DESCRIPTION OF THE TASK: Your job is to retype all of the data word for word, leaving every image out.

MATERIAL PROVIDED:

-- -- --

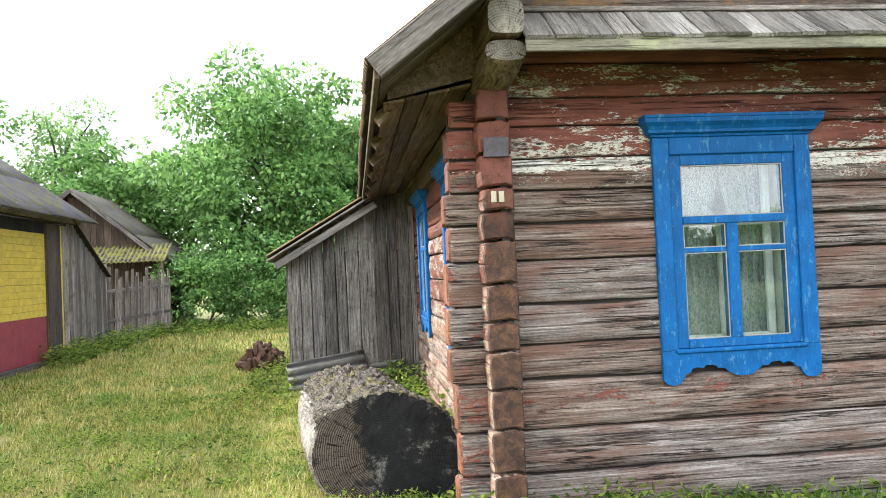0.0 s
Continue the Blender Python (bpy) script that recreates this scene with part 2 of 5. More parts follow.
def end_grain(name, axis, cols):
    """Painted ends of hewn logs: faint rings, checks that run from the heart, and paint gone in places. axis: across the end, with z."""
    m, nt, b = material(name)
    v = coords(nt, (1, 1, 1), rnd=5.0)
    gen = nd(nt, "ShaderNodeSeparateXYZ", {0: nd(nt, "ShaderNodeTexCoord").outputs["Generated"]})
    wob = tex(nt, v, 9.0, 5, 0.6)
    sx = mth(nt, "MULTIPLY", mth(nt, "SUBTRACT", gen.outputs[1 if axis == "y" else 0], 0.5), 0.15)
    sz = mth(nt, "MULTIPLY", mth(nt, "SUBTRACT", gen.outputs[2], 0.45), 0.24)
    flat_ = nd(nt, "ShaderNodeCombineXYZ", {0: sx, 1: sz}).outputs[0]
    r = nd(nt, "ShaderNodeVectorMath", {0: flat_}, operation="LENGTH").outputs["Value"]
    rings = mth(nt, "SINE", mth(nt, "ADD", mth(nt, "MULTIPLY", r, 750.0), mth(nt, "MULTIPLY", wob, 26.0)))
    n1 = mth(nt, "ADD", tex(nt, v, 16.0, 9, 0.75, 0.6), mth(nt, "MULTIPLY", rings, 0.018))
    col = ramp(nt, n1, [(0.34, cols[0]), (0.45, cols[1]), (0.55, cols[2]), (0.68, cols[3])])
    pos = nd(nt, "ShaderNodeSeparateXYZ", {0: nd(nt, "ShaderNodeNewGeometry").outputs["Position"]}).outputs[2]
    fresh = nd(nt, "ShaderNodeMapRange", {0: mth(nt, "ADD", pos, mth(nt, "MULTIPLY", mth(nt, "SUBTRACT", wob, 0.5), 1.2)), 1: 1.75, 2: 2.1, 3: 0.0, 4: 0.85}).outputs[0]
    col = mixc(nt, fresh, col, mixc(nt, tex(nt, v, 30.0, 6, 0.7), (0.115, 0.030, 0.022), (0.23, 0.080, 0.058)))
    bare = ramp(nt, tex(nt, coords(nt, (1, 1, 1), rnd=2.0), 13.0, 9, 0.76), [(0.64, 0.0), (0.655, 1.0)])
    col = mixc(nt, bare, col, ramp(nt, tex(nt, v, 50.0, 6, 0.7), [(0.35, (0.16, 0.12, 0.09)), (0.65, (0.46, 0.41, 0.35))]))
    vary = ramp(nt, nd(nt, "ShaderNodeObjectInfo").outputs["Random"], [(0, (0.72, 0.66, 0.62)), (0.5, (1.0, 1.0, 1.0)), (1, (1.25, 1.18, 1.05))])
    col = mixc(nt, 1.0, col, vary, "MULTIPLY")
    ang = mth(nt, "ARCTAN2", sz, sx)
    spoke = nd(nt, "ShaderNodeCombineXYZ", {0: mth(nt, "MULTIPLY", ang, 2.4), 1: mth(nt, "MULTIPLY", r, 5.0), 2: mth(nt, "MULTIPLY", nd(nt, "ShaderNodeObjectInfo").outputs["Random"], 30.0)}).outputs[0]
    rays = ramp(nt, tex(nt, spoke, 3.0, 4, 0.55), [(0.488, 0.0), (0.498, 1.0), (0.502, 1.0), (0.512, 0.0)])
    rays = mth(nt, "MULTIPLY", rays, ramp(nt, tex(nt, v, 12.0, 2), [(0.44, 0.0), (0.52, 1.0)]))
    col = mixc(nt, rays, col, (0.010, 0.007, 0.006))
    nt.links.new(col, b.inputs["Base Color"])
    b.inputs["Roughness"].default_value = 0.72
    h = mth(nt, "SUBTRACT", mth(nt, "ADD", mth(nt, "ADD", tex(nt, v, 70.0, 6, 0.7), mth(nt, "MULTIPLY", rings, 0.05)), mth(nt, "MULTIPLY", bare, -0.4)), rays)
    bump(nt, b, h, 0.9, 0.008)
    return m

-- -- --

SOLVED PROBLEM:
0.0 s
Continue the Blender Python (bpy) script that recreates this scene with part 2 of 5. More parts follow.
def end_grain(name, axis, cols):
    """Painted ends of hewn logs: faint rings, checks that run from the heart, and paint gone in places. axis: across the end, with z."""
    m, nt, b = material(name)
    v = coords(nt, (1, 1, 1), rnd=5.0)
    gen = nd(nt, "ShaderNodeSeparateXYZ", {0: nd(nt, "ShaderNodeTexCoord").outputs["Generated"]})
    wob = tex(nt, v, 9.0, 5, 0.6)
    sx = mth(nt, "MULTIPLY", mth(nt, "SUBTRACT", gen.outputs[1 if axis == "y" else 0], 0.5), 0.15)
    sz = mth(nt, "MULTIPLY", mth(nt, "SUBTRACT", gen.outputs[2], 0.45), 0.24)
    flat_ = nd(nt, "ShaderNodeCombineXYZ", {0: sx, 1: sz}).outputs[0]
    r = nd(nt, "ShaderNodeVectorMath", {0: flat_}, operation="LENGTH").outputs["Value"]
    rings = mth(nt, "SINE", mth(nt, "ADD", mth(nt, "MULTIPLY", r, 750.0), mth(nt, "MULTIPLY", wob, 26.0)))
    n1 = mth(nt, "ADD", tex(nt, v, 16.0, 9, 0.75, 0.6), mth(nt, "MULTIPLY", rings, 0.018))
    col = ramp(nt, n1, [(0.34, cols[0]), (0.45, cols[1]), (0.55, cols[2]), (0.68, cols[3])])
    pos = nd(nt, "ShaderNodeSeparateXYZ", {0: nd(nt, "ShaderNodeNewGeometry").outputs["Position"]}).outputs[2]
    fresh = nd(nt, "ShaderNodeMapRange", {0: mth(nt, "ADD", pos, mth(nt, "MULTIPLY", mth(nt, "SUBTRACT", wob, 0.5), 1.2)), 1: 1.75, 2: 2.1, 3: 0.0, 4: 0.85}).outputs[0]
    col = mixc(nt, fresh, col, mixc(nt, tex(nt, v, 30.0, 6, 0.7), (0.115, 0.030, 0.022), (0.23, 0.080, 0.058)))
    bare = ramp(nt, tex(nt, coords(nt, (1, 1, 1), rnd=2.0), 13.0, 9, 0.76), [(0.64, 0.0), (0.655, 1.0)])
    col = mixc(nt, bare, col, ramp(nt, tex(nt, v, 50.0, 6, 0.7), [(0.35, (0.16, 0.12, 0.09)), (0.65, (0.46, 0.41, 0.35))]))
    vary = ramp(nt, nd(nt, "ShaderNodeObjectInfo").outputs["Random"], [(0, (0.72, 0.66, 0.62)), (0.5, (1.0, 1.0, 1.0)), (1, (1.25, 1.18, 1.05))])
    col = mixc(nt, 1.0, col, vary, "MULTIPLY")
    ang = mth(nt, "ARCTAN2", sz, sx)
    spoke = nd(nt, "ShaderNodeCombineXYZ", {0: mth(nt, "MULTIPLY", ang, 2.4), 1: mth(nt, "MULTIPLY", r, 5.0), 2: mth(nt, "MULTIPLY", nd(nt, "ShaderNodeObjectInfo").outputs["Random"], 30.0)}).outputs[0]
    rays = ramp(nt, tex(nt, spoke, 3.0, 4, 0.55), [(0.488, 0.0), (0.498, 1.0), (0.502, 1.0), (0.512, 0.0)])
    rays = mth(nt, "MULTIPLY", rays, ramp(nt, tex(nt, v, 12.0, 2), [(0.44, 0.0), (0.52, 1.0)]))
    col = mixc(nt, rays, col, (0.010, 0.007, 0.006))
    nt.links.new(col, b.inputs["Base Color"])
    b.inputs["Roughness"].default_value = 0.72
    h = mth(nt, "SUBTRACT", mth(nt, "ADD", mth(nt, "ADD", tex(nt, v, 70.0, 6, 0.7), mth(nt, "MULTIPLY", rings, 0.05)), mth(nt, "MULTIPLY", bare, -0.4)), rays)
    bump(nt, b, h, 0.9, 0.008)
    return m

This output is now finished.